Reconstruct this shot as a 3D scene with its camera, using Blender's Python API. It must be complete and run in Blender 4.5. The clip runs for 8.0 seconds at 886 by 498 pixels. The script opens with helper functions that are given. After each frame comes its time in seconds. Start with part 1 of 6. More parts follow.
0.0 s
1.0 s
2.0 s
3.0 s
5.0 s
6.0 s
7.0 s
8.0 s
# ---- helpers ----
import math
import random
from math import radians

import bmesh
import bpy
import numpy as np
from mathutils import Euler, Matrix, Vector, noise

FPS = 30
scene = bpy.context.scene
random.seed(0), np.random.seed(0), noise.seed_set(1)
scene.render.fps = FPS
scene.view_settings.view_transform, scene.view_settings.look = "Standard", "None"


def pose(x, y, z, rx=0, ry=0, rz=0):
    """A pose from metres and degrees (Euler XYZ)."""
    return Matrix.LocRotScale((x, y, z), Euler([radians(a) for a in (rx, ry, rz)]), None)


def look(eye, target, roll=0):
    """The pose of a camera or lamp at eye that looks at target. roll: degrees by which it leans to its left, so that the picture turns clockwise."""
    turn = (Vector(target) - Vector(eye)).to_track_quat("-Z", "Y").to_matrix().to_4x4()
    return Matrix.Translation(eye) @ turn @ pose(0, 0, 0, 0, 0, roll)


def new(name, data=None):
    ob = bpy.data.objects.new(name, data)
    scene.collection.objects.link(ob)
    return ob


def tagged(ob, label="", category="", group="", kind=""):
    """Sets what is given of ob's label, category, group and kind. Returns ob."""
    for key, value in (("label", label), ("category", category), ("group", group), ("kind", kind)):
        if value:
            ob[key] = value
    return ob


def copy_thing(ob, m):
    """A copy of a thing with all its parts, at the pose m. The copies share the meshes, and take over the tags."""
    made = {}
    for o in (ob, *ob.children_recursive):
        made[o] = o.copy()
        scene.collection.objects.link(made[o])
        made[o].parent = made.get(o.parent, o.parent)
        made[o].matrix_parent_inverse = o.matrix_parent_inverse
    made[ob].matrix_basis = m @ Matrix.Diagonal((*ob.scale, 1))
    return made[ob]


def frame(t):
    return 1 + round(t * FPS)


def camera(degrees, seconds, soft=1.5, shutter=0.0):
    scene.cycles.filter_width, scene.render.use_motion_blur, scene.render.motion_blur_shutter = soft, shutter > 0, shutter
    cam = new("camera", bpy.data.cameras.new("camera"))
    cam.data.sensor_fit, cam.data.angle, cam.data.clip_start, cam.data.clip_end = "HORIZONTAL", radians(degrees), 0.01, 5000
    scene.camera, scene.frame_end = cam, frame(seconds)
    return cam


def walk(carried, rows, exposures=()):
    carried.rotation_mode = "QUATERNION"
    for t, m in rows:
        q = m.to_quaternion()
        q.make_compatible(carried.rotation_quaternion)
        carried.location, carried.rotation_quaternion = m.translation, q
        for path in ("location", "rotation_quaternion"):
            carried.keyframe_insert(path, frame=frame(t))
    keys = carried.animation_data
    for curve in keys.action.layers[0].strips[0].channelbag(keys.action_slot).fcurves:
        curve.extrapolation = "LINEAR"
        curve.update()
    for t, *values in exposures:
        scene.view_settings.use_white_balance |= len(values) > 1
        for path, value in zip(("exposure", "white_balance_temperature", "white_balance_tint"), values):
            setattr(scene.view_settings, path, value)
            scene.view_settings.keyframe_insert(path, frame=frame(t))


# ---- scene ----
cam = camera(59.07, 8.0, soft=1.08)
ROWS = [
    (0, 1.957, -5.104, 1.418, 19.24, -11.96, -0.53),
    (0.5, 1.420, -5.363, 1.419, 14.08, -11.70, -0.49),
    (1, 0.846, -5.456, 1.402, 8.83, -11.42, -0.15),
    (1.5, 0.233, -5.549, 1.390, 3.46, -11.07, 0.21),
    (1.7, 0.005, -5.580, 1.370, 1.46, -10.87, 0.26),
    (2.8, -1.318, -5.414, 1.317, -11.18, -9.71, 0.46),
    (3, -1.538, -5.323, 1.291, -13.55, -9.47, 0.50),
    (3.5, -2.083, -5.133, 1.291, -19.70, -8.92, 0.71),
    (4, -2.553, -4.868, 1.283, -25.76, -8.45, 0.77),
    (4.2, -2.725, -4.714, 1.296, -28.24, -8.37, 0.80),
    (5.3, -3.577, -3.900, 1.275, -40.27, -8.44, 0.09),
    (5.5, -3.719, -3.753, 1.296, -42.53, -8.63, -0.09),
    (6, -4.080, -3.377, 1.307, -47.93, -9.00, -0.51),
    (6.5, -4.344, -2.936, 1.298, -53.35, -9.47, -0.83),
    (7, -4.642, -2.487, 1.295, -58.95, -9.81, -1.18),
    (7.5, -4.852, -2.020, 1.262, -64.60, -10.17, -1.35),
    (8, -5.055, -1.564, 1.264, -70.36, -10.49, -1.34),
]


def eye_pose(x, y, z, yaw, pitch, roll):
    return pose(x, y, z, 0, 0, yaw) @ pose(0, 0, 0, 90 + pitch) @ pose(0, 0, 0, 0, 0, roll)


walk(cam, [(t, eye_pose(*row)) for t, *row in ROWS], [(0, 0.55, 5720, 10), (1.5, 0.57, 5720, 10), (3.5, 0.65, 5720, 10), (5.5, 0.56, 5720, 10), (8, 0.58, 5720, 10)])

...

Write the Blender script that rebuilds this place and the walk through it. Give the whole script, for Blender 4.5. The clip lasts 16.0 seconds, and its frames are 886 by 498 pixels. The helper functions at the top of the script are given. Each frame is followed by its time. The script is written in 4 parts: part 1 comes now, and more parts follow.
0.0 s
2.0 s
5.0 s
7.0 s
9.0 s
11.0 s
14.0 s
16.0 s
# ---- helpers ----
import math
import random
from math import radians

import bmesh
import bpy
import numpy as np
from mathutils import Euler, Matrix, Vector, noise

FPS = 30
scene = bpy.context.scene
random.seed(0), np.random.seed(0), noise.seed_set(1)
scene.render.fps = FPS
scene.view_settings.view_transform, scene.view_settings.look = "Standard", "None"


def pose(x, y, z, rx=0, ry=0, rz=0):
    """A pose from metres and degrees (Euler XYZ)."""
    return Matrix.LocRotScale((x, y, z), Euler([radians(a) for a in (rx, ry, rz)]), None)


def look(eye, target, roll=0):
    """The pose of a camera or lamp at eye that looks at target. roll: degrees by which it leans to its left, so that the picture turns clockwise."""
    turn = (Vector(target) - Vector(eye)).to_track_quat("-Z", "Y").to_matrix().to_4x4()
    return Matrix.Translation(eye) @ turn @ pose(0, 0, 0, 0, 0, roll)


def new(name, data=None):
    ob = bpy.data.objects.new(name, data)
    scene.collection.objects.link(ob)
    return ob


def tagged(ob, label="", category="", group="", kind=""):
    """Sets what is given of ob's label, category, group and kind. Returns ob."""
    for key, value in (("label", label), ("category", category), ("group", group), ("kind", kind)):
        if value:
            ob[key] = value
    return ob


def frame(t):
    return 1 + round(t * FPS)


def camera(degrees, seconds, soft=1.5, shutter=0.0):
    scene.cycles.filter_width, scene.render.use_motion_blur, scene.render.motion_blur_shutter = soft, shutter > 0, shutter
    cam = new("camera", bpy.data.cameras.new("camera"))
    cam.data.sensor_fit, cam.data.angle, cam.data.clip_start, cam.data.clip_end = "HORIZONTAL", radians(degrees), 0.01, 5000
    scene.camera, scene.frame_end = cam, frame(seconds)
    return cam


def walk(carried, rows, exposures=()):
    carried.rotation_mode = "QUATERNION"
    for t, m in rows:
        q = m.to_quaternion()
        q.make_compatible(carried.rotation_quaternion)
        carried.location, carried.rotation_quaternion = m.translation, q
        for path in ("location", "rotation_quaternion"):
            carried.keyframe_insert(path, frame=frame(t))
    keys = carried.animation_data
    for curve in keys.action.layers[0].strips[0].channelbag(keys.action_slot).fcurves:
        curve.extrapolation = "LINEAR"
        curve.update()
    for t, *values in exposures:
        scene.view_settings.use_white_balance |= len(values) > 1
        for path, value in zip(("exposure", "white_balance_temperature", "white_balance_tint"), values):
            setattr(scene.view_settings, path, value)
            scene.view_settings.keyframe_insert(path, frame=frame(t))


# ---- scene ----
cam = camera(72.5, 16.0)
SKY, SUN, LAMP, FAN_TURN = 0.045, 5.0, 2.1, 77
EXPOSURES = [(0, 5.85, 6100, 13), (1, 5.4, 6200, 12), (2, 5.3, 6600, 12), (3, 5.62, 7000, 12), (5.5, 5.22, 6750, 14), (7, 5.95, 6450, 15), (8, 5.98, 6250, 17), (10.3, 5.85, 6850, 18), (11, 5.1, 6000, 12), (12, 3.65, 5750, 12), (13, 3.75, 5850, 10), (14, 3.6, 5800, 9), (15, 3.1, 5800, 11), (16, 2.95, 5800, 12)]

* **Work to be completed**
Write out, from the lines above, only those from the line with "Reconstruct this shot" to the line with "return made[ob]", exactly as given, including the first and the last.

* **Solution to the exercise**
Reconstruct this shot as a 3D scene with its camera, using Blender's Python API. It must be complete and run in Blender 4.5. The clip runs for 8.0 seconds at 886 by 498 pixels. The script opens with helper functions that are given. After each frame comes its time in seconds. Start with part 1 of 6. More parts follow.
0.0 s
1.0 s
2.0 s
3.0 s
5.0 s
6.0 s
7.0 s
8.0 s
# ---- helpers ----
import math
import random
from math import radians

import bmesh
import bpy
import numpy as np
from mathutils import Euler, Matrix, Vector, noise

FPS = 30
scene = bpy.context.scene
random.seed(0), np.random.seed(0), noise.seed_set(1)
scene.render.fps = FPS
scene.view_settings.view_transform, scene.view_settings.look = "Standard", "None"


def pose(x, y, z, rx=0, ry=0, rz=0):
    """A pose from metres and degrees (Euler XYZ)."""
    return Matrix.LocRotScale((x, y, z), Euler([radians(a) for a in (rx, ry, rz)]), None)


def look(eye, target, roll=0):
    """The pose of a camera or lamp at eye that looks at target. roll: degrees by which it leans to its left, so that the picture turns clockwise."""
    turn = (Vector(target) - Vector(eye)).to_track_quat("-Z", "Y").to_matrix().to_4x4()
    return Matrix.Translation(eye) @ turn @ pose(0, 0, 0, 0, 0, roll)


def new(name, data=None):
    ob = bpy.data.objects.new(name, data)
    scene.collection.objects.link(ob)
    return ob


def tagged(ob, label="", category="", group="", kind=""):
    """Sets what is given of ob's label, category, group and kind. Returns ob."""
    for key, value in (("label", label), ("category", category), ("group", group), ("kind", kind)):
        if value:
            ob[key] = value
    return ob


def copy_thing(ob, m):
    """A copy of a thing with all its parts, at the pose m. The copies share the meshes, and take over the tags."""
    made = {}
    for o in (ob, *ob.children_recursive):
        made[o] = o.copy()
        scene.collection.objects.link(made[o])
        made[o].parent = made.get(o.parent, o.parent)
        made[o].matrix_parent_inverse = o.matrix_parent_inverse
    made[ob].matrix_basis = m @ Matrix.Diagonal((*ob.scale, 1))
    return made[ob]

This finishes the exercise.